Is Vanguard trying to buy iShares? If so, is it biting off more than it can chew?
The company isn't saying, but the Sunday Telegraph over the weekend reported Vanguard, one of the world's largest mutual fund companies, had made a $5 billion bid for Barclays' iShares, the biggest player in the exchange-traded fund market. The newspaper said Vanguard, which launched the first index fund in 1976, made the offer for the Barclays unit in recent weeks. Vanguard declined requests for comments on the report, which has been repeated widely.
If the report proves to be true, it would have serious ramifications for the ETF market and for Vanguard's culture. A deal would unite the first- and third-largest competitors in the ETF field. At the end of April, Barclays controlled 49% of the ETF market in the United States (where the market is more developed than in the United Kingdom), and Vanguard, which had ceded the ETF field to iShares earlier in the decade, had a little less than 10%, according to Morningstar fund flow data. Combined they would have about $312 billion, or nearly 60% of the US ETF market, based on April 2009 asset levels.

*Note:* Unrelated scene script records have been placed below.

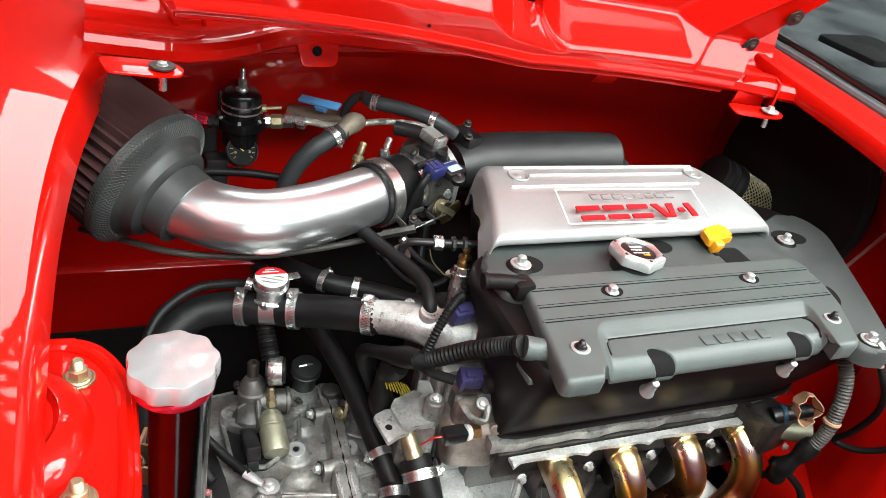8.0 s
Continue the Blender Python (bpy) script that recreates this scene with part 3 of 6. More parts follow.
def build_lid():
    lid = thing("raised_bonnet", tuple(lid_point(0.06, 0)), "raised glossy red bonnet with louvres and stamped inner frame", "bonnet")
    us, vs = np.linspace(0, 1, 300), np.linspace(0, 1, 280)
    bm = bmesh.new()
    def spot(u, w):
        x = -0.352 + 0.74 * u
        v = lid_foot(x) + (0.62 - lid_foot(x)) * w
        x = lid_side(v) + (lid_far(v) - lid_side(v)) * u
        return x, v
    flat = [[spot(u, w) for u in us] for w in vs]
    grid = [[bm.verts.new(lid_point(x, v, lid_relief(x, v))) for x, v in row] for row in flat]
    slots = [(-0.283, 0.272 + 0.0285 * k, 0.186, 0.0155) for k in range(10)]
    for j in range(len(vs) - 1):
        for i in range(len(us) - 1):
            x, v = (flat[j][i][0] + flat[j + 1][i + 1][0]) / 2, (flat[j][i][1] + flat[j + 1][i + 1][1]) / 2
            if any(in_round(x, v, cx, cv, w, h, 0.007) < 0 for cx, cv, w, h in slots):
                continue
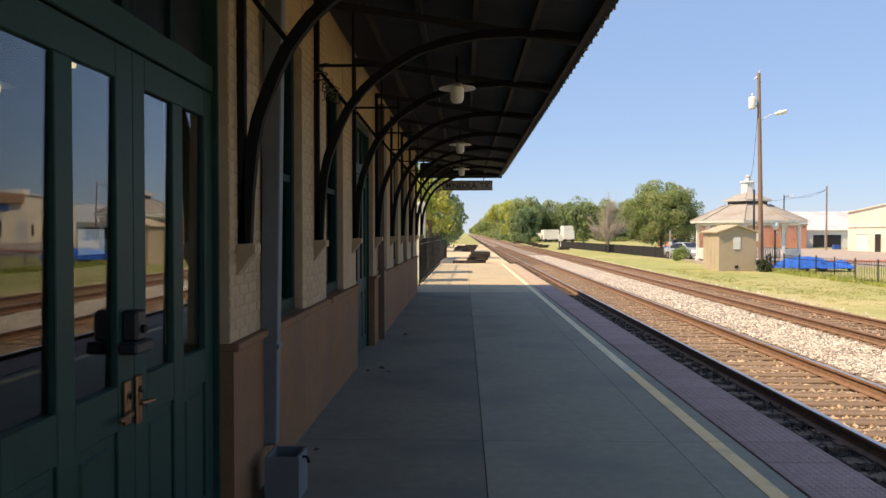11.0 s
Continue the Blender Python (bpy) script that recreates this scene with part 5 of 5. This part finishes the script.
def parked_car(x, y, turn, paint, label):
    c = empty("parked_car", pose(x, y, GROUND_Z, 0, 0, turn), label, "car", "parked cars")
    # station by station: along, half width at the sill, half width at the top, sill height, top height
    rows = ((-2.20, 0.66, 0.60, 0.42, 0.86), (-2.05, 0.80, 0.70, 0.30, 0.96), (-1.55, 0.86, 0.74, 0.27, 1.00), (-0.95, 0.88, 0.60, 0.26, 1.36), (-0.35, 0.88, 0.62, 0.26, 1.43),
            (0.30, 0.88, 0.61, 0.26, 1.38), (1.05, 0.88, 0.74, 0.26, 0.98), (1.70, 0.86, 0.70, 0.27, 0.86), (2.10, 0.78, 0.62, 0.32, 0.74), (2.25, 0.64, 0.54, 0.42, 0.64))
    body = bmesh.new()
    rings = []
    for u, w0, w1, z0, z1 in rows:
        belt = min(z1 - 0.04, 0.88)
        rings.append([body.verts.new((u, a, b)) for a, b in ((-w0, z0), (-w0, belt), (-w1, z1), (w1, z1), (w0, belt), (w0, z0))])
    for a, b in zip(rings, rings[1:]):
        for k in range(6):
            body.faces.new((a[k], a[(k + 1) % 6], b[(k + 1) % 6], b[k]))
    body.faces.new(rings[0])
    body.faces.new(rings[-1])
    bmesh.ops.recalc_face_normals(body, faces=body.faces)
    bmesh.ops.bevel(body, geom=list(body.edges), offset=0.03, segments=2, affect="EDGES")
    part("body", body, paint, c, smooth=True)
    for name, quad in (("windscreen", ((1.02, -0.70, 1.005), (1.02, 0.70, 1.005), (0.34, 0.57, 1.385), (0.34, -0.57, 1.385))), ("rear_window", ((-1.50, 0.66, 1.045), (-1.50, -0.66, 1.045), (-0.98, -0.54, 1.365), (-0.98, 0.54, 1.365)))):
        g = bmesh.new()
        g.faces.new([g.verts.new((px, py, pz + 0.012)) for px, py, pz in quad])
        part(name, g, F["dark"], c)
    for s in (-1, 1):
        g = bmesh.new()
        g.faces.new([g.verts.new(q) for q in ((0.80, s * 0.865, 0.93), (0.24, s * 0.665, 1.34), (-0.85, s * 0.665, 1.34), (-1.30, s * 0.865, 0.93))])
        part("side_window", g, F["dark"], c)
        part("headlight", B(2.08, 2.20, s * 0.58 - 0.14, s * 0.58 + 0.14, 0.56, 0.68, bev=0.03), M["white"], c)
        part("tail_light", B(-2.22, -2.12, s * 0.58 - 0.12, s * 0.58 + 0.12, 0.68, 0.84, bev=0.03), F["redbrick"], c)
        for px in (-1.4, 1.4):
            w = part("wheel", C((px, s * 0.70, 0.32), (px, s * 0.89, 0.32), 0.32, seg=18), F["wire"], c)
            part("rim", C((px, s * 0.89, 0.32), (px, s * 0.90, 0.32), 0.19, seg=12), T["steel"], w)
    part("bumper", B(2.18, 2.28, -0.60, 0.60, 0.34, 0.52, bev=0.04), F["wire"], c)
    return c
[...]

Such a merger could create anti-trust issues, according to Morningstar Director of ETF Analysis Scott Burns. The US ETF market could go from having three big providers--SPDRs, iShares, and Vanguard--to being dominated by two. Countering that concern is the fact that Vanguard has a history of reducing costs for investors and enhancing investors' experiences in every market they have entered, Burns said.
But the reputed deal also raises serious cultural and operational questions. The mutually-owned Vanguard operates at cost, so how would it come up with the money to make such a bid? What would making such an acquisition mean for expense ratios of the family's existing funds, some of which have seen increases this year due to shrinking asset bases caused by last year's severe market decline? The family, founded by mutual fund industry firebrand Jack Bogle in 1975, also is known for offering broadly diversified index and actively managed funds for rock-bottom fees, appealing to buy-and-hold investors, and for growing organically and responsibly. For the most part, Vanguard has avoided trendy or narrowly focused funds over the years.
Barclays' iShares offers many more narrowly defined ETFs than Vanguard, including single country and commodity ETFs, and has launched most of its 180 funds in the past nine years. IShares' ETFs have more appeal for more active traders than Vanguard's and typically are more expensive. The iShares Emerging Market fund, however, has nearly 10 times the trading volume of the Vanguard ETF, thanks in large part to the fact that it hit the market first.
It's not clear how the two cultures would meld. A grab for market share like this also would be the biggest break to date with some of the principles of Vanguard founder Bogle, who has long stressed that money managers should eschew asset gathering for asset gathering's sake. Rather he has long argued firms should "sell what they make" instead of "make what they sell." Bogle also was never a fan of Vanguard's decision to launch ETFs in the first place. Most investors shoot themselves in the foot with ETFs by trading too much and incurring transaction costs, he has argued. Indeed Bogle has likened ETFs to "beautiful shotguns" that are great for hunting, but also good for inflicting harm.
On the other hand, purchasing iShares would immediately make Vanguard a leader in the growing market for advisers who use ETFs in client portfolios. The family, which is dominant in the no-load mutual fund market, has been trying to make inroads with advisers in recent years, but the going has been slow. It also could bring lower fees and a more shareholder-friendly structure to iShares, while potentially increasing the trading volume and liquidity of its own ETFs. This could improve the overall experience of a huge swath of ETF investors.
Barclays agreed in April to sell iShares to private equity firm CVC Capital Partners for $4.4 billion. The deal, however, allows the bank to entertain other offers for the ETF family or other related businesses until June 18. In recent weeks, it's been widely reported that Barclays also is considering selling in one deal all of its Barclays Global Investors asset management business, which includes iShares.
Vanguard has been mentioned in previous news reports as a potential bidder, but this is the first time a dollar figure has been attached to the scuttlebutt.